Thanks
to Television, I have been a spectator at a number of state and semi-state funerals in my lifetime. But
none had the impact of the first one I ever watched - that of John Fitzgerald
Kennedy, the 46-year old, 35th President of the United States,
assassinated after less than three
years in office. It was likely the first event that the entire country ever watched
together. (Marina Oswald, the assassin's widow, apparently watched as much of
it as she could before having to leave to go to bury her husband, who had
himself been shot and killed the day before.) It was also probably the first Catholic Mass many non-Catholic Americans ever experienced.
The solemnities began with the Kennedys and the Johnsons returning to the Capitol where Kennedy had lain in state since the previous afternoon. Once again, we heard Hail to the Chief and watched the military caisson retrace the previous day's path back to the White House. There the Kennedys and the Johnsons got out of their cars and led an assemblage of 100+ Monarchs, Presidents, and Prime Ministers walking behind the coffin to Washington's Saint Matthew's Cathedral, where Boston's Richard Cardinal Cushing waited to celebrate Kennedy's Exequial Mass. Some seven years later when I was studying in Austria, a British fellow student remarked how disorganized that international procession had appeared to her. I remember replying how that was what appealed so to Americans - simultaneously combining both high dignity and a certain American-style informality!
The Roman Catholicism of our first Catholic president had never been hidden, but it had rarely been so prominently on display as at his funeral. It has been said that many Americans saw their first Mass on television that day. The world-historical significance of the event notwithstanding, what they saw may not have been all that impressive. it was a Low Mass, which was at that time really rare for funerals, but which it may have been thought would make it appear less alien to an American Protestant audience. While it is true that Low Mass was less ostentatious, it also made it less obvious what was going on. So it may still have seemed an obscure ritual for those unfamiliar with it. Watching it today on YouTube, my guess is that someone who has grown up with the post-conciliar liturgy might likewise find the ceremony somewhat alien.
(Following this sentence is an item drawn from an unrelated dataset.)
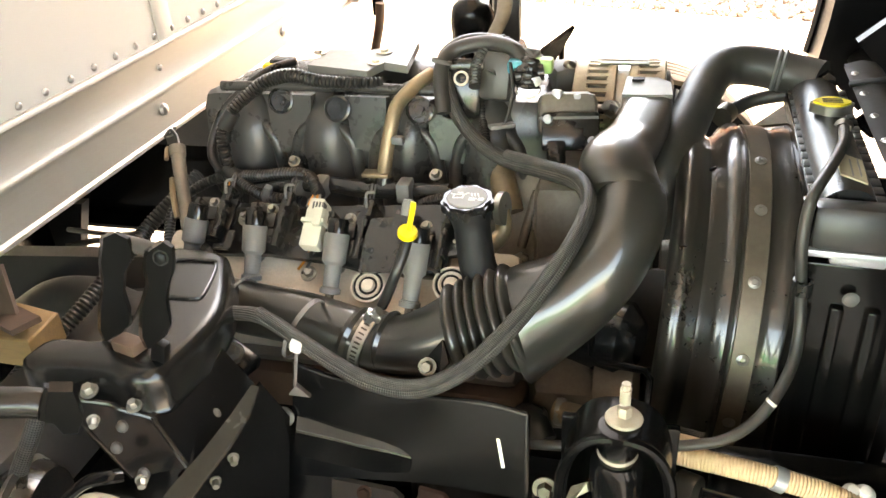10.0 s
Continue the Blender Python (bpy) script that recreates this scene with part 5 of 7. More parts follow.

I remember too that the Kennedys went to Communion during the Mass. Communion of the congregation at funerals was still something of a novelty, although I had experienced it once before at the funeral of one of our elementary school teachers. In those days, of course, other than Communion there were no options in the liturgy. The texts and prayers of the Mass and the Absolution after Mass were exactly what they would have been for anyone else. Some years later, a non-Catholic acquaintance commented how strange she had found Kennedy's funeral service. She was used to funerals which were all about praising the deceased, not praying to be delivered from everlasting death on that day of terror when the heavens and the earth will be shaken! If nothing else, we Catholics understood what a funeral was about - in those days at least!
Outside the Cathedral, one last Hail To the Chief and the famous John, Jr., salute to his father (photo). Then the full military state procession to Arlington, which my grandmother called a festa, an word I was American enough to find jarring even if I understood the more nuanced meaning of the Italian expression. As the procession came to a halt at the cemetery, my father wondered why we had not heard the National Anthem at all. Just then the military band played The Star Spangled Banner! The standard Prayers followed (in the form they would have been said at that time), the 21-gun salute, the 50-plane overflight, the 3 Volleys, Taps, the lighting of the Eternal Flame - and then it was done.
Eisenhower and Truman, as we soon learned, were famously reconciled that day. One of the prayers we used to pray in English at the end of funerals, asked, "Let our hearts, we pray you, be deeply moved at this sight of death." Something of that sort seemed to have touched the two aging ex-presidents, who that day shared a ride, reminisced, and even ate and drank together at Blair House after the funeral.
That evening, a Solemn Requiem was celebrated in my parish church. My newlywed cousin and her husband, who lived in the neighborhood, attended that Mass and then stopped by our apartment afterwards. From all the reports, it was quite an overflow crowd in church that night. The civil and military ceremonies may have ended, but we Catholics were doing what we always did for one of our own.
And then life resumed, and we resumed our regular routines. Historians will debate on and on about the legacy of the Kennedy years and what difference the change in presidents made or didn't make. As I recall it, foreign policy remained essentially the same, while domestic policy became somewhat more liberal. But then other things happened and the world really did change. Meanwhile, the Kennedy assassination may or may not have changed America, but the Kennedy assassination weekend - i.e., the collective experience my generation had those four days - did change America, as we only appreciated in retrospect.
Kennedy had come to power as the representative of the World War II generation - now known as the "Greatest Generation." They were, as Kennedy said in his Inaugural "born in this century, disciplined by war, tempered by a hard and bitter peace." But, in the years after his assassination, the next generation - the "Baby Boomers" (much less "disciplined" and much less "tempered") - pushed itself to center stage. There were so many of us!